The Emotional Character Flaw

I was once told by my leadership in the workplace that, in her opinion, my emotions were a “serious character flaw” in a moment of overwhelming release behind the closed doors of her office. I have always known that I wear my emotions on my sleeve and a brain-mouth filter set at high to avoid being the cause of someone else’s pain. I also know that I shed tears of joy, frustration, anger, disappointment and loss. I have always thought this was a trait that touted my compassionate side.  I have tried to walk the path where I treat others as I would want to be treated. I’m not perfect in any sense of the word, but have often found a lack of reciprocation that has brought out the other side, the one where I become a sponge to the nasty, contagious bitterness that permeates throughout the civilized world.

My awareness of this tendency to reflect emotion and attitudes surrounding me, pulls me in the direction and the company of positive people because negativity requires so much more energy. I also like who I am much better when I focus on more productive and beneficial efforts. It’s more rewarding both for myself and for others than dwelling in the darkness and sludge of anger and resentment.

With that being said, I found myself in a position in finance for the county where I lived, handling the garnishments. I was the sole person responsible for taking people’s money from their paychecks without their permission. I had been called many things over the years and have numerous instances where I politely asked people to call back when they’ve calmed down before hanging up on them. I was good at my job and proud of it because I was able to use my knowledge to help educate people who otherwise would have been unaware of their rights and could walk them step by step through the process of dismissing their garnishment. This was not required of my job, it was a free service I provided.
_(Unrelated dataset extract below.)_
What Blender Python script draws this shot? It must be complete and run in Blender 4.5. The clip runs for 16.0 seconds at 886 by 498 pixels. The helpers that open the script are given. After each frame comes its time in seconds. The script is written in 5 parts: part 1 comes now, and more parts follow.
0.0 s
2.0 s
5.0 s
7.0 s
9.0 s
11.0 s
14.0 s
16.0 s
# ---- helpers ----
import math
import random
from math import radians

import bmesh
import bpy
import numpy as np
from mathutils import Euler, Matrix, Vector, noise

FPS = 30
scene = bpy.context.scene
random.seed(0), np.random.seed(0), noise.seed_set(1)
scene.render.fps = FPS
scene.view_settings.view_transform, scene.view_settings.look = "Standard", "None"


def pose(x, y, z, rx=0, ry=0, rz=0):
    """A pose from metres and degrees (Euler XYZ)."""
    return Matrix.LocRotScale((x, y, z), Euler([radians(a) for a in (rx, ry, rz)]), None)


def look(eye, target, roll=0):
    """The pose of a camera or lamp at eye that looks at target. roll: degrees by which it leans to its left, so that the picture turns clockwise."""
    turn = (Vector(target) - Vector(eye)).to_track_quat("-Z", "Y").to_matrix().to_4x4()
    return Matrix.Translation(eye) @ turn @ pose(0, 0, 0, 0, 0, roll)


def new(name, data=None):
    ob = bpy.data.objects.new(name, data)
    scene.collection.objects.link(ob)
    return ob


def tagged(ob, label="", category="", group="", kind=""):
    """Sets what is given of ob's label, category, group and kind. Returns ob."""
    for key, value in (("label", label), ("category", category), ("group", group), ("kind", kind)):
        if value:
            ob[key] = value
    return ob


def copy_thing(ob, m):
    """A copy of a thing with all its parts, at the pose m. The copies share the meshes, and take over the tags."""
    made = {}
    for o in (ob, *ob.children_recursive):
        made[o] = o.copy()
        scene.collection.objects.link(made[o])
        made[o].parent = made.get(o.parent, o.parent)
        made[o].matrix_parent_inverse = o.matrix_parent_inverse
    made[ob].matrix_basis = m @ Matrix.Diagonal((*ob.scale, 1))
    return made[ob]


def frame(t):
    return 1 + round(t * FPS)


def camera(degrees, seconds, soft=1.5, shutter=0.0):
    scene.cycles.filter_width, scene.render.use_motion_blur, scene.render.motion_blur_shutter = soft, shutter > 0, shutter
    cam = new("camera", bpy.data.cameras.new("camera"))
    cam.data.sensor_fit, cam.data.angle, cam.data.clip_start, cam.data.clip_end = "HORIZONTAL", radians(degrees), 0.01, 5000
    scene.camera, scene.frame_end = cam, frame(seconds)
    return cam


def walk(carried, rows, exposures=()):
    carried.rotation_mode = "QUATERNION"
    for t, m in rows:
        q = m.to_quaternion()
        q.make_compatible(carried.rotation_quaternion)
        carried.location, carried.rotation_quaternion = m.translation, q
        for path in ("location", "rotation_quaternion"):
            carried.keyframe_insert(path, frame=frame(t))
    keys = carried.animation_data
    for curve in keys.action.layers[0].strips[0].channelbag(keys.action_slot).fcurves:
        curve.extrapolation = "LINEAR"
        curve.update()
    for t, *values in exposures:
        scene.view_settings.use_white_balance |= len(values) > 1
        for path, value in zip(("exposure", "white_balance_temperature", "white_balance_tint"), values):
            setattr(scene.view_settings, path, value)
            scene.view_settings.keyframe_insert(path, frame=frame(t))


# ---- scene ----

It created more work for me in the end, but it gave me peace of mind.

There were days that weighed on me heavily and the conflicts piled up to the point where they would occasionally boil over. Typically, it was after I closed the bedroom door and had a moment to unwind. In one instance, it was in the office of my management and in that moment I was given a lesson that stayed with me through the years, although I can no longer recall what caused my emotional outburst that sparked this conversation. She does not recall this discussion and has since apologized, but it is a stark reminder of how my passion and emotional forthrightness was seen as a weakness.

I truly valued her position and considered her a friend so I took it personally and, for the first time, began to wonder if there was truly something wrong with me. Was there a way for me to learn to turn off my emotions, to not feel so much? And if so, would I want that?

I have also spent a time in retail and within less than two weeks found myself with an irate customer who in a few short minutes called me an idiot, a bitch and when trying to explain something to her she interrupted to say “Excuse me, are you still talking? Shut up!” After walking away and letting management handle it, I found a corner of the stock room to bury myself in and cry. Why did I care what this person thought of me? I honestly didn’t, but I care that there are people in the world that think it’s okay to speak to others like trash. I care that there are people out there who are so unhappy that their sole purpose in life is to make others as miserable as they are.

Maybe I was coddled as a kid, some might say in today’s world of “entitlement” and “millennial” tags. Nope, I can’t accept that. I had a belt toting mother who once said when God was handing out compassion he skipped her.  It’s just who I was born to be, who I was meant to be.

It took me a while to figure this out and to accept it as something that was truly a blessing. It can sometime be a curse, especially late at night when I can’t sleep because my mind is still processing the chaos that occurred in the world that day.  I try to keep from watching or reading the news before bedtime in an effort to save myself from a night of restlessness.

We often don’t recognize the impact people and events make on our well-being, but my experience has taught me to see it for what it is. It is an emotional experience that has an effect on my perspectives and gives me insight into how others think, how others act, and is an important part of my development as a human being who is comfortable in her own skin. It is my gift. What it is not? It is not a character flaw. It is not something that I should be ashamed of or should learn to control. It is not something that should be dictated by others simply because it is unlike their own lack of emotional responses.

Mayim Bialik’s you tube post says it all perfectly! You should never give anyone the power to control how you should feel!

https://www.youtube.com/watch?v=IBv6uFB-lOI

We are not vulnerable because of our sensitivity, we are simply more aware, more in tune with it! We carry the weight of the world on our shoulders and take one for the team if it means everyone else gets a chance to play on their field. We hold others together in our embrace until they can hold themselves up again, even when we know they won’t be there for us in our time of need.

Character is defined as a representation of the qualities of honesty, courage and integrity of a moral and ethical quality. By suppressing our emotions and confining them to a tiny box in the darkest levels of our consciousness, we no longer have a sense of community, a sense of caring for the well-being of others. Humanity is irreversibly fragmented when we can no longer show empathy and compassion toward each other.